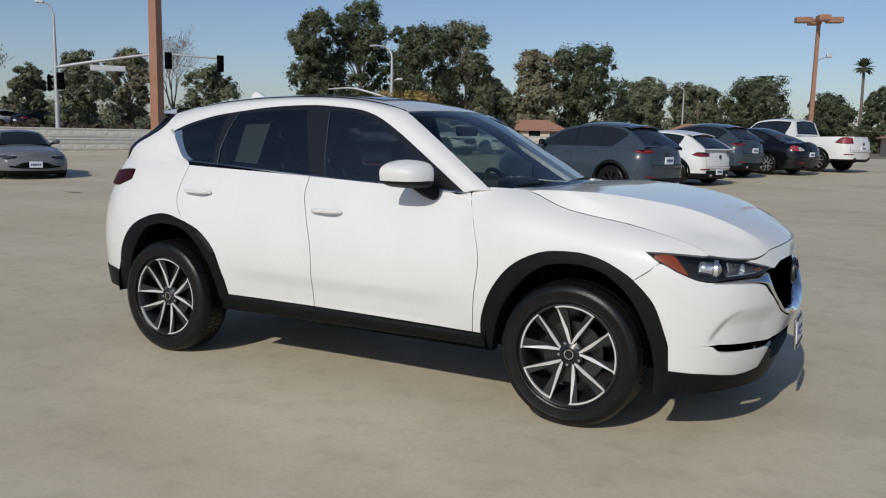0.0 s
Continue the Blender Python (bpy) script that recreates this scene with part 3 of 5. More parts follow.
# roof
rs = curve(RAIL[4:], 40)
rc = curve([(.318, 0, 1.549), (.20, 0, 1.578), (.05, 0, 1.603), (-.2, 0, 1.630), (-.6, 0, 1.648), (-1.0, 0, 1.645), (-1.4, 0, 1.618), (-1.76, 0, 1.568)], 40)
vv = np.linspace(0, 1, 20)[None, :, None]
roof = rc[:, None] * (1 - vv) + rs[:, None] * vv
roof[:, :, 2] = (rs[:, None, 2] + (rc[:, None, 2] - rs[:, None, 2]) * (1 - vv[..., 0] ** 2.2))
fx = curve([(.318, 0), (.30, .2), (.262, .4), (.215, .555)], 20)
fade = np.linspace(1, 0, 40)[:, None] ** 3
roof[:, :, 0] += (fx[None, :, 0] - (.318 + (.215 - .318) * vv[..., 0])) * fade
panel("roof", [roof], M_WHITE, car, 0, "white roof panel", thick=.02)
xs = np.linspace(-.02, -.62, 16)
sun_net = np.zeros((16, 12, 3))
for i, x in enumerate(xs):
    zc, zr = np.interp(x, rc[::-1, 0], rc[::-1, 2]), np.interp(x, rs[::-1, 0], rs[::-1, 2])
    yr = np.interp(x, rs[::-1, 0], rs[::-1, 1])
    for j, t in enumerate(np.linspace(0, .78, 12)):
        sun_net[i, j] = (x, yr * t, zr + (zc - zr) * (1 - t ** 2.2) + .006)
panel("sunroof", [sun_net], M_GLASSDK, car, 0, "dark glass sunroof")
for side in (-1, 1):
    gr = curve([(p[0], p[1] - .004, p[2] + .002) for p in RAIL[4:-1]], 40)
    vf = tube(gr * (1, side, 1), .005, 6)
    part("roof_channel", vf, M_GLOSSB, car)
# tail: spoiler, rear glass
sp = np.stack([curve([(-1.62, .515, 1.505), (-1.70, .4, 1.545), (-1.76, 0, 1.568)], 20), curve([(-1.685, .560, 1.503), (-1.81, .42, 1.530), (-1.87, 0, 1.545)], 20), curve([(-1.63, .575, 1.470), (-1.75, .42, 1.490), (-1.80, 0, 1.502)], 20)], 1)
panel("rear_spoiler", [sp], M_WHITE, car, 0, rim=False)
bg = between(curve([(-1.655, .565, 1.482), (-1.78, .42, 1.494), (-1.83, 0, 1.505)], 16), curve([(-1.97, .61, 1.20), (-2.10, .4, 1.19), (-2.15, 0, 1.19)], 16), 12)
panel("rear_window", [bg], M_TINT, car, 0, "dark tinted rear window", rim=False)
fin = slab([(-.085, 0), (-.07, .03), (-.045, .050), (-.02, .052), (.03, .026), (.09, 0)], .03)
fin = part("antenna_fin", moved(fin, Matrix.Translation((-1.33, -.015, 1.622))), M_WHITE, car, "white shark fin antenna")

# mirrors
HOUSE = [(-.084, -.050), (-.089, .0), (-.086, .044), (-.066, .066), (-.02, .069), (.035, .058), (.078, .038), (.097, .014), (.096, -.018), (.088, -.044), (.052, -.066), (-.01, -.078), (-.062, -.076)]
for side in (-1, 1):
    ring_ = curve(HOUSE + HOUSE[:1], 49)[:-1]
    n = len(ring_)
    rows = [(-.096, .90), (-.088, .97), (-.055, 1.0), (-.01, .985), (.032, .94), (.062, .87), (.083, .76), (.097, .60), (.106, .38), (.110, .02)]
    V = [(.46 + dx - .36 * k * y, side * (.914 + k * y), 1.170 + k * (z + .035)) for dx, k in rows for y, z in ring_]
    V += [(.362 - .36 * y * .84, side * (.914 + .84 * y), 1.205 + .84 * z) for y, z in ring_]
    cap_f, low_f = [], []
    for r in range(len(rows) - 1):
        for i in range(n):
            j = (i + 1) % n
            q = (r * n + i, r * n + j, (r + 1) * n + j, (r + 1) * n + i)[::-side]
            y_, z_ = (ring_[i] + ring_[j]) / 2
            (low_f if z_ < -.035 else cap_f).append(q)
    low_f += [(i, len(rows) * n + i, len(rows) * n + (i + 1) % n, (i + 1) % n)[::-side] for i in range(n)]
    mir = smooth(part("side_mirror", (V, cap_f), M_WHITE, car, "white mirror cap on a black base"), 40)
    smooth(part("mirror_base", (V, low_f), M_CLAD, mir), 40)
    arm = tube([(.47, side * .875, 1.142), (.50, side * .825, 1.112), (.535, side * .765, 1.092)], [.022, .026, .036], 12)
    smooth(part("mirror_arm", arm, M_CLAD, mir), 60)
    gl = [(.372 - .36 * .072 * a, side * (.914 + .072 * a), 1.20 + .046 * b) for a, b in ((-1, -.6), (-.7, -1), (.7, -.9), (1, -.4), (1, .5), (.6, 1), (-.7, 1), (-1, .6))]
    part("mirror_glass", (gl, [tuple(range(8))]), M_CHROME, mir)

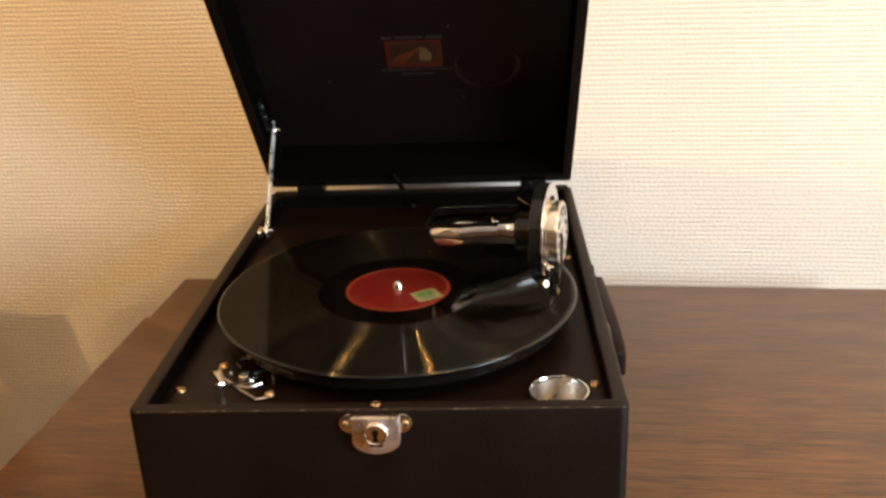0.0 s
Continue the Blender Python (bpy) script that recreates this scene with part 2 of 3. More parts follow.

GIVEN PROBLEM: Every record is to be reproduced exactly, with no pictures included.

RESULT:
0.0 s
Continue the Blender Python (bpy) script that recreates this scene with part 3 of 5. More parts follow.
# roof
rs = curve(RAIL[4:], 40)
rc = curve([(.318, 0, 1.549), (.20, 0, 1.578), (.05, 0, 1.603), (-.2, 0, 1.630), (-.6, 0, 1.648), (-1.0, 0, 1.645), (-1.4, 0, 1.618), (-1.76, 0, 1.568)], 40)
vv = np.linspace(0, 1, 20)[None, :, None]
roof = rc[:, None] * (1 - vv) + rs[:, None] * vv
roof[:, :, 2] = (rs[:, None, 2] + (rc[:, None, 2] - rs[:, None, 2]) * (1 - vv[..., 0] ** 2.2))
fx = curve([(.318, 0), (.30, .2), (.262, .4), (.215, .555)], 20)
fade = np.linspace(1, 0, 40)[:, None] ** 3
roof[:, :, 0] += (fx[None, :, 0] - (.318 + (.215 - .318) * vv[..., 0])) * fade
panel("roof", [roof], M_WHITE, car, 0, "white roof panel", thick=.02)
xs = np.linspace(-.02, -.62, 16)
sun_net = np.zeros((16, 12, 3))
for i, x in enumerate(xs):
    zc, zr = np.interp(x, rc[::-1, 0], rc[::-1, 2]), np.interp(x, rs[::-1, 0], rs[::-1, 2])
    yr = np.interp(x, rs[::-1, 0], rs[::-1, 1])
    for j, t in enumerate(np.linspace(0, .78, 12)):
        sun_net[i, j] = (x, yr * t, zr + (zc - zr) * (1 - t ** 2.2) + .006)
panel("sunroof", [sun_net], M_GLASSDK, car, 0, "dark glass sunroof")
for side in (-1, 1):
    gr = curve([(p[0], p[1] - .004, p[2] + .002) for p in RAIL[4:-1]], 40)
    vf = tube(gr * (1, side, 1), .005, 6)
    part("roof_channel", vf, M_GLOSSB, car)
# tail: spoiler, rear glass
sp = np.stack([curve([(-1.62, .515, 1.505), (-1.70, .4, 1.545), (-1.76, 0, 1.568)], 20), curve([(-1.685, .560, 1.503), (-1.81, .42, 1.530), (-1.87, 0, 1.545)], 20), curve([(-1.63, .575, 1.470), (-1.75, .42, 1.490), (-1.80, 0, 1.502)], 20)], 1)
panel("rear_spoiler", [sp], M_WHITE, car, 0, rim=False)
bg = between(curve([(-1.655, .565, 1.482), (-1.78, .42, 1.494), (-1.83, 0, 1.505)], 16), curve([(-1.97, .61, 1.20), (-2.10, .4, 1.19), (-2.15, 0, 1.19)], 16), 12)
panel("rear_window", [bg], M_TINT, car, 0, "dark tinted rear window", rim=False)
fin = slab([(-.085, 0), (-.07, .03), (-.045, .050), (-.02, .052), (.03, .026), (.09, 0)], .03)
fin = part("antenna_fin", moved(fin, Matrix.Translation((-1.33, -.015, 1.622))), M_WHITE, car, "white shark fin antenna")

# mirrors
HOUSE = [(-.084, -.050), (-.089, .0), (-.086, .044), (-.066, .066), (-.02, .069), (.035, .058), (.078, .038), (.097, .014), (.096, -.018), (.088, -.044), (.052, -.066), (-.01, -.078), (-.062, -.076)]
for side in (-1, 1):
    ring_ = curve(HOUSE + HOUSE[:1], 49)[:-1]
    n = len(ring_)
    rows = [(-.096, .90), (-.088, .97), (-.055, 1.0), (-.01, .985), (.032, .94), (.062, .87), (.083, .76), (.097, .60), (.106, .38), (.110, .02)]
    V = [(.46 + dx - .36 * k * y, side * (.914 + k * y), 1.170 + k * (z + .035)) for dx, k in rows for y, z in ring_]
    V += [(.362 - .36 * y * .84, side * (.914 + .84 * y), 1.205 + .84 * z) for y, z in ring_]
    cap_f, low_f = [], []
    for r in range(len(rows) - 1):
        for i in range(n):
            j = (i + 1) % n
            q = (r * n + i, r * n + j, (r + 1) * n + j, (r + 1) * n + i)[::-side]
            y_, z_ = (ring_[i] + ring_[j]) / 2
            (low_f if z_ < -.035 else cap_f).append(q)
    low_f += [(i, len(rows) * n + i, len(rows) * n + (i + 1) % n, (i + 1) % n)[::-side] for i in range(n)]
    mir = smooth(part("side_mirror", (V, cap_f), M_WHITE, car, "white mirror cap on a black base"), 40)
    smooth(part("mirror_base", (V, low_f), M_CLAD, mir), 40)
    arm = tube([(.47, side * .875, 1.142), (.50, side * .825, 1.112), (.535, side * .765, 1.092)], [.022, .026, .036], 12)
    smooth(part("mirror_arm", arm, M_CLAD, mir), 60)
    gl = [(.372 - .36 * .072 * a, side * (.914 + .072 * a), 1.20 + .046 * b) for a, b in ((-1, -.6), (-.7, -1), (.7, -.9), (1, -.4), (1, .5), (.6, 1), (-.7, 1), (-1, .6))]
    part("mirror_glass", (gl, [tuple(range(8))]), M_CHROME, mir)

0.0 s
Continue the Blender Python (bpy) script that recreates this scene with part 2 of 3. More parts follow.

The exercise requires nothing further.